A reduction in the tenure of tax saving fixed deposits and a sharp hike in the cut-off limit for deducting tax at source on interest earned on deposits are among the suggestions banks have made to the Finance Ministry for incorporation in Budget 2015-16.

To make fixed deposits more attractive and on par with equity-linked savings schemes and mutual funds, banks want the lock-in period on deposits that are eligible for tax savings under Section 80C of the I-T Act to be reduced to three years from five years.

Under Section 80C, premiums towards life insurance and unit-linked insurance plans, subscriptions to public provident fund, investments in National Savings Certificate and Equity Linked Savings Scheme, and repayments of the principal amount in a home loan qualify for deduction (up to a maximum limit of ₹1.5 lakh) from a tax payer’s gross total income—the tax liability can be reduced by ₹1.5 lakh.

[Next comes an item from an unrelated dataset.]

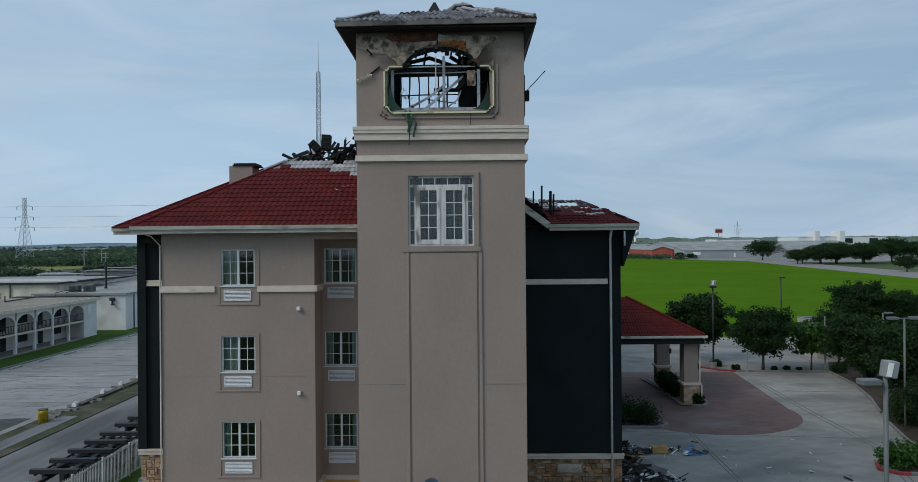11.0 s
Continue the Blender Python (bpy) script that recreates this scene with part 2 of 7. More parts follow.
M["earth"] = mat("dark_mulch_soil", (0.06, 0.045, 0.032), 0.95, var=0.4, scale=2, bump=0.8)
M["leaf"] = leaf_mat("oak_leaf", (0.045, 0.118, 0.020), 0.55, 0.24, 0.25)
# Shaded and lit copies of the oak leaf: light put into the colour.
M["leaf_shade"] = leaf_mat("shaded_oak_leaf", (0.022, 0.060, 0.009), 0.6, 0.16, 0.11)
M["leaf_sun"] = leaf_mat("lit_oak_leaf", (0.062, 0.158, 0.022), 0.45, 0.32)
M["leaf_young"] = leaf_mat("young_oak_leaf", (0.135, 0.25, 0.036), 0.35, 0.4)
M["leaf_dark"] = leaf_mat("dark_green_leaf", (0.024, 0.053, 0.018), 0.28, 0.25, 0.06)
M["leaf_far"] = leaf_mat("distant_foliage", (0.060, 0.100, 0.050), 0.25, 0.25)
# Distance haze is mixed into the colours of leaf_mid, canopy_pale, leaf_haze and leaf_pale.
M["leaf_mid"] = leaf_mat("haze_tinted_foliage", (0.095, 0.135, 0.092), 0.2, 0.2)
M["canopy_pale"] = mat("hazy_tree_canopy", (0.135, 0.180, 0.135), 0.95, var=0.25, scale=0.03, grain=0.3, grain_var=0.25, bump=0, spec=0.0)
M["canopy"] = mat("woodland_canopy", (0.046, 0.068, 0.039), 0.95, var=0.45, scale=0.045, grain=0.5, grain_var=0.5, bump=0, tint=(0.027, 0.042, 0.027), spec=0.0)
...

Banks want the limit for deducting tax at source (TDS) on interest from term deposits upped from ₹10,000 to ₹50,000. Currently, banks are required to deduct TDS at 10 per cent in case interest payable on deposits exceeds ₹10,000 in a year.

PAN declaration In the absence of a Permanent Account Number (PAN), declarations for non-deduction of tax at source in Form 15G or in Form 15H cannot be acted upon by banks. Therefore, interest earned by the economically weaker sections, the aged and the infirm becomes subject to tax deduction at the higher rate of 20 per cent.

Hence, banks should be allowed to act upon declarations in Form 15G or Form 15H and not deduct tax even in the absence of a PAN. This will alleviate the hardship caused to customers.

Form 15G is a self-declaration form submitted by individuals below 60 years to banks stating that their income is below the taxable limit. Form 15H is submitted by those above 60.

Since banks are required to frequently raise funds in view of growing business volumes and to meet capital adequacy norms laid down by the Basel committee, they have pitched for incidental expenses, such as stamp duty and arrangers’ fees, incurred for raising equity capital be allowed as deduction.

Sale of NPAs When banks sell properties pledged to them to recover loan arrears, such sale is subject to 1 per cent TDS, resulting in the recovery getting reduced to that extent. Hence, banks have sought exemption from TDS when it comes to sale of immovable properties for making recoveries.